The private key is the pair of numbers ( n, d ).
This algorithm is secure because of the great mathematical difficulty
of finding the two prime factors of a large number, and of finding
the private key d from the public key n. This is difficult because
the only known method of finding the two prime factors of a large
number is to check all the possibilities one by one, which isn't
practical because there are so many prime numbers. For example,
a 128 bit public key would be a number between 1 and
340,282,366,920,938,000,000,000,000,000,000,000,000
Now, first Euclid proved that there are an infinite number of
primes. Then, the work of Legendre, Gauss, Littlewood, Te Riele,
Tchebycheff, Sylvester, Hadamard, de la Vallée Poussin,
Atle Selberg, Paul Erdös, Hardy, Wright, and von Koch showed that
the number of prime numbers between one and n is approximately
n / ln(n). Therefore, there are about:
2^128 / ln( 2^128 ) =
3,835,341,275,459,350,000,000,000,000,000,000,000
different prime numbers in a 128 bit key. That means that even
with enough computing power to check one trillion of these numbers
a second, it would take more than 121,617,874,031,562,000 years
to check them all. That's about 10 million times longer than the
universe has existed so far.
Therefore, unless someone makes a very large and unexpected mathematical
breakthrough, it's practically impossible to find out the private
key from a public key with RSA encryption, making it one of the
most secure methods ever invented.

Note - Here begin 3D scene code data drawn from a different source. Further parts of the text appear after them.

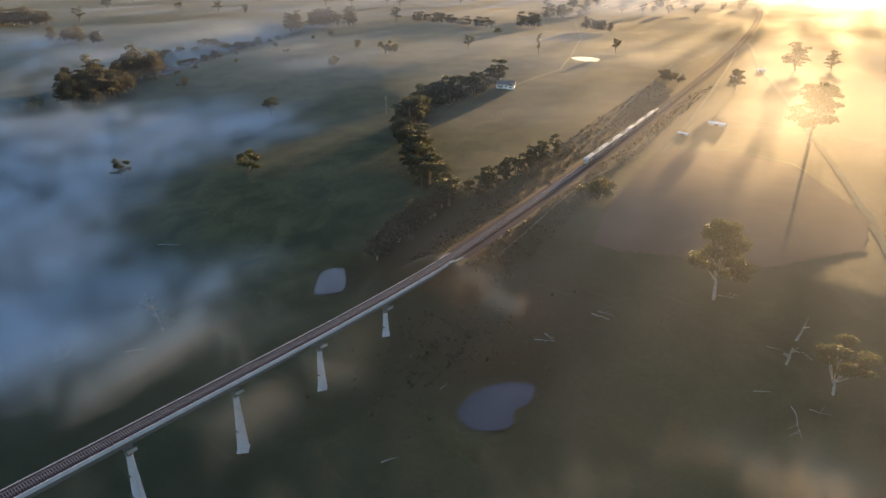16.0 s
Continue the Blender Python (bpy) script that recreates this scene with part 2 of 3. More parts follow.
def grid_object(name, us, vs, place, material, layers=(), least=None):
    """A sheet over a grid of parameters; layers are (name, function of x, y) kept on the points; least: drop faces where the first layer stays below it."""
    verts = [place(u, v) for v in vs for u in us]
    nu = len(us)
    faces = [(j * nu + i, j * nu + i + 1, (j + 1) * nu + i + 1, (j + 1) * nu + i) for j in range(len(vs) - 1) for i in range(nu - 1)]
    if least is not None:
        worth = [layers[0][1](p[0], p[1]) > least for p in verts]
        faces = [f for f in faces if any(worth[i] for i in f)]
    me = bpy.data.meshes.new(name)
    me.from_pydata(verts, [], faces)
    me.polygons.foreach_set("use_smooth", [True] * len(faces))
    for lname, fn in layers:
        at = me.attributes.new(lname, "FLOAT", "POINT")
        at.data.foreach_set("value", [fn(p[0], p[1]) for p in verts])
    me.materials.append(material)
    return new(name, me)


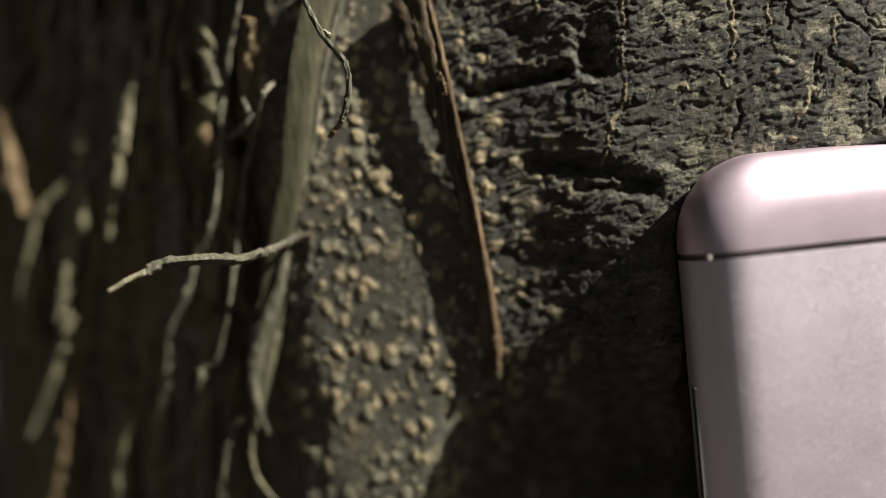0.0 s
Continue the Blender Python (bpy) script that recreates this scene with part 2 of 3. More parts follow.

However, please note that like
almost all encryption systems, the RSA algorithm is still vulnerable
to plain-text
attacks, when a third party can repeatedly choose (or otherwise
knows) some of the text to be encrypted and can examine the result.
In addition, the promised development of quantum computers over
the next several decades that can effectively perform many calculations
simultaneously may be able
to break the RSA algorithm relatively quickly.